KH Miftachul Akhyar Sebut Orang Tak Bisa Khusyuk karena Dunianya Terlalu Banyak
Jumat, 29 Maret 2024 | 15:00 WIB
Rais Aam PBNU KH Miftachul Akhyar saat mengisi kajian rutin Syarah Al-Hikam di Pesantren Miftachus Sunnah, pondok asuhannya di Surabaya. (Foto: Tangkapan layar Youtube Multimedia KH Miftachul Akhyar)
Jakarta, NU Online
Rais Aam Pengurus Besar Nahdlatul Ulama (PBNU) KH Miftachul Akhyar menyebut bahwa salah satu faktor yang menyebabkan seseorang tidak bisa khusyuk beribadah kepada Allah swt adalah terlampau banyak dunia yang dimiliki. Alih-alih khusyuk, bila terlalu banyak harta benda, isi pikirannya hanyalah soal dunia.
"Orang yang tak bisa khusyuk karena dunianya terlalu banyak," katanya saat ngaji Syarah Al-Hikam sebagaimana dalam video pada Channel Youtube Multimedia KH Miftachul Akhyar diakses NU Online, Jumat (29/3/2024).
Orang yang mempunyai harta melimpah jangan dikira bakal selalu hidup enak. Bisa saja, harta-hartanya itu justru membuat hidupnya tidak tenang dan pikirannya selalu waswas akan hartanya diambil orang atau bisnisnya tidak lagi memberikan dampak ekonomi yang menjanjikan.
"Rumahnya banyak, mobilnya banyak, pabriknya banyak, bagaimana bisa khusyuk. Pikirannya ke mana-mana," ujar pengasuh Pondok Pesantren Miftachus Sunnah Surabaya, Jawa Timur ini.
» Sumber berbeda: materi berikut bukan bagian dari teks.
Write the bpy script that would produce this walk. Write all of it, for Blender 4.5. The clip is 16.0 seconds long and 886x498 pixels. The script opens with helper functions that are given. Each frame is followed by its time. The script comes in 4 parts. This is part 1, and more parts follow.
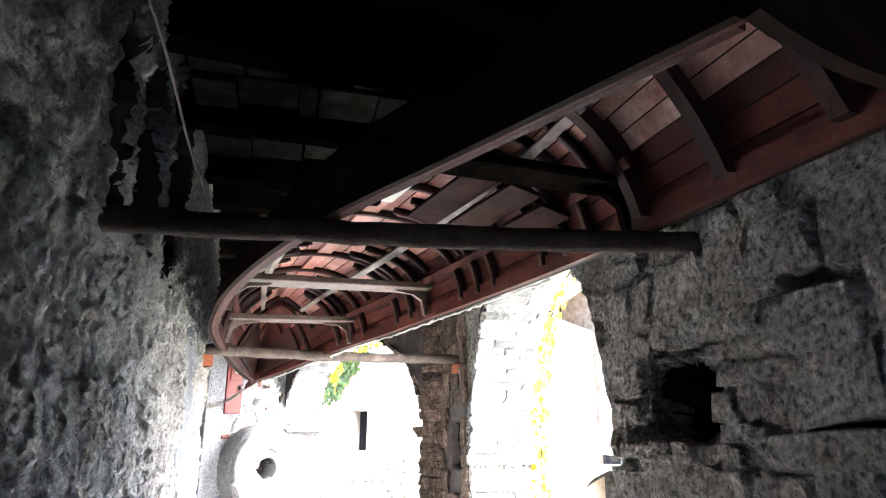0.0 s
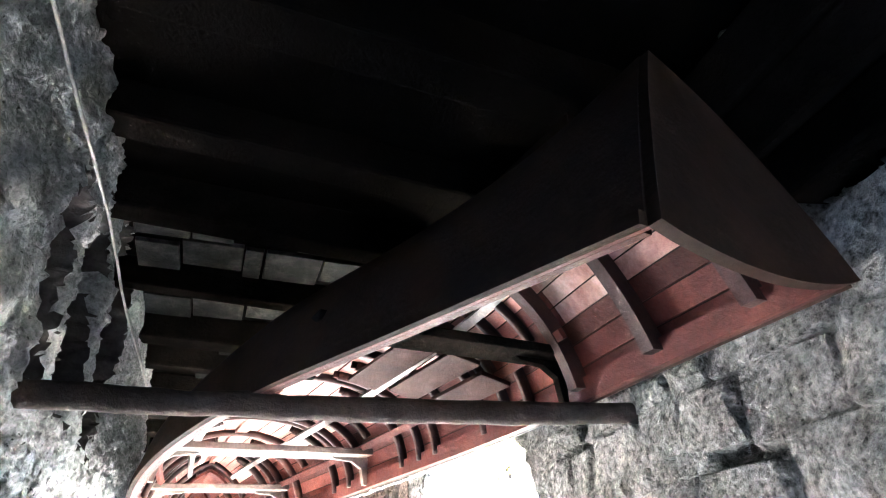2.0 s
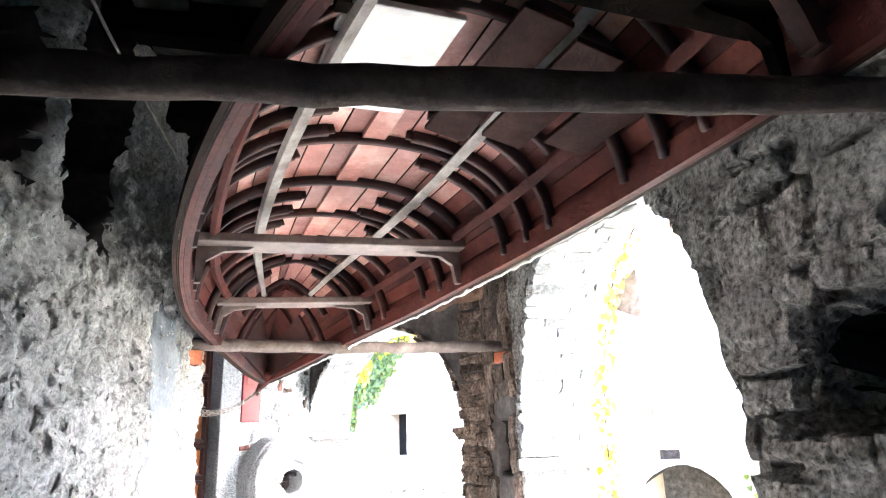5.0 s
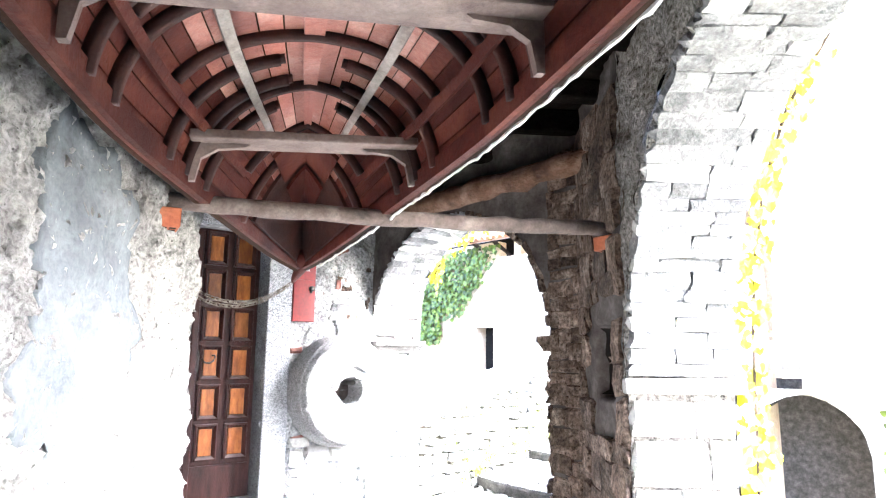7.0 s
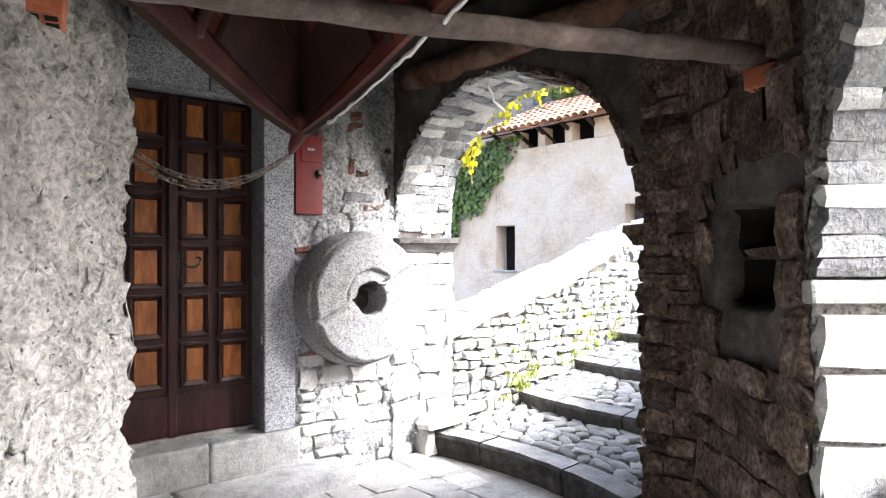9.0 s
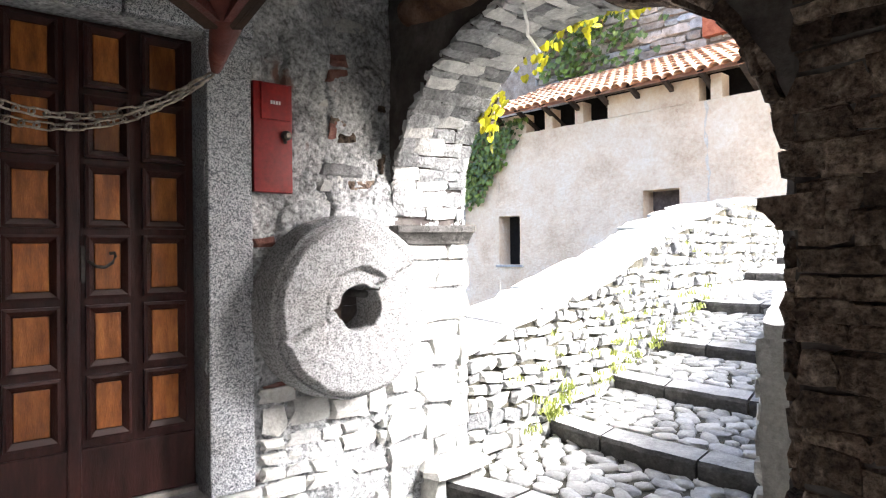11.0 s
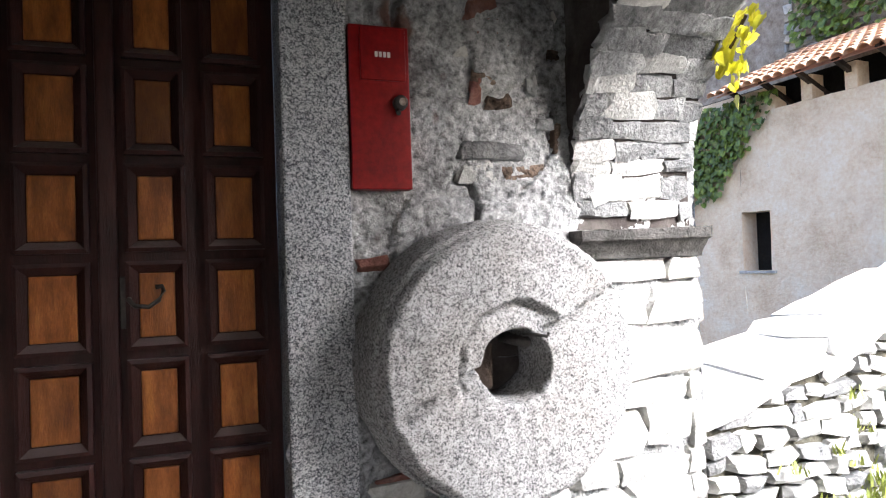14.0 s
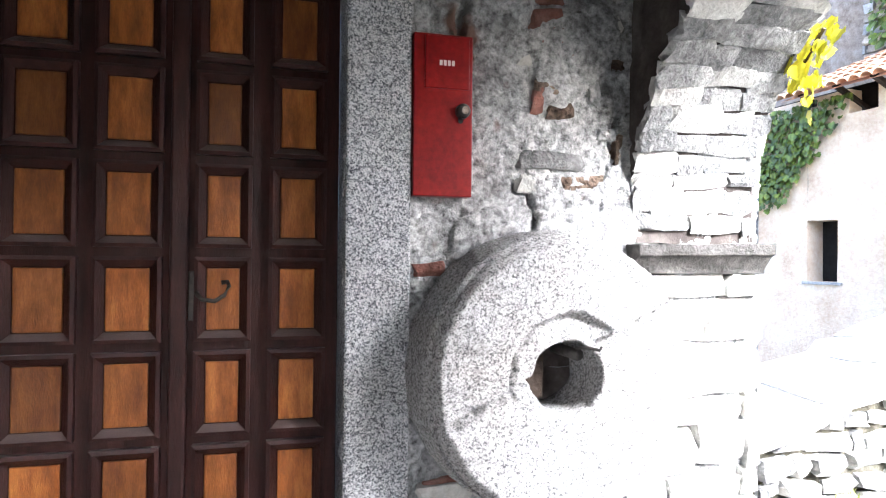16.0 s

Menurut Kiai Miftach, sapaan akrabnya, manusia bukan berarti tidak butuh dunia. Dunia tetaplah penting untuk tujuan akhirat. Namun yang perlu diingat, hidup di dunia kadang tidak selalu berpihak, usia manusia juga tidak bisa dikendalikan oleh dirinya sendiri. Manusia pada saatnya semua akan kembali kepada zat yang menciptakan, Allah swt.
Karena itu, orang yang diberikan Allah rezeki lebih, hendaknya berbanding lurus dengan kuantitas dan kualitas ubudiyahnya kepada yang memberi rezeki. Hatinya juga harus khusyuk beribadah kepada Allah swt.
"Kalau tidak punya apa-apa tidak ada yang dipikir. Itu lebih bagus. Lebih bagus lagi, pabriknya banyak, mobilnya juga banyak, rumahnya di mana-mana, tapi hatinya khusyuk tidak kumantil. Ini garapan yang sebenarnya," ungkap Kiai Miftach.
"Jangan diartikan hatinya ingat akhirat, tidak ingat dunia, lalu mengabaikan dunia. Tidak! Urusan dunia kewajiban. Bagaimana kita menjadi pelayan dunia ini. Melayani umat," lanjut Kiai Miftach.
Kendati demikian, Kiai Miftach mengingatkan, dunia harus diletakkan di tangan bukan di hati. Karena kalau di hati, ia akan terlampau cinta dunia. Berbeda saat dunia diletakkan di tangan, pemiliknya harus siap kapan saja melepaskan dunia itu.
Pada kesempatan ini, Kiai Miftach juga mengajak kepada jamaahnya mengoreksi perubahan-perubahan yang mungkin terjadi dalam dirinya setelah sekian lama mengerjakan berbagai macam beribadah.
"Coba dirasakan, panjenengan sudah berapa puluh tahun ibadah, puasa, shalat. Kalau usia 60 tahun, sudah berapa tahun ibadah yang kita dilakukan. Ada tidak rasa halawah rasa manis dalam ibadah, ada tidak perubahan, ada tidak rasa menerima perintah itu ada nilai tambahnya?" tanya Kiai Miftach.
Kalau tidak ada perubahan, lanjutnya, maka harus ada hal yang harus dikoreksi. Di antara yang perlu dikoreksi adalah hatinya yang mungkin terlalu cinta terhadap dunia. Hal ini bisa mengganggu kualitas ibadah kepada Allah sehingga tidak pernah khusyuk.
"Ada apa sebenarnya. Kok selama ini masih sama saja seperti ini. Kering tidak ada nilai tambah. Ini harus dicurigai," pungkas Kiai Miftach.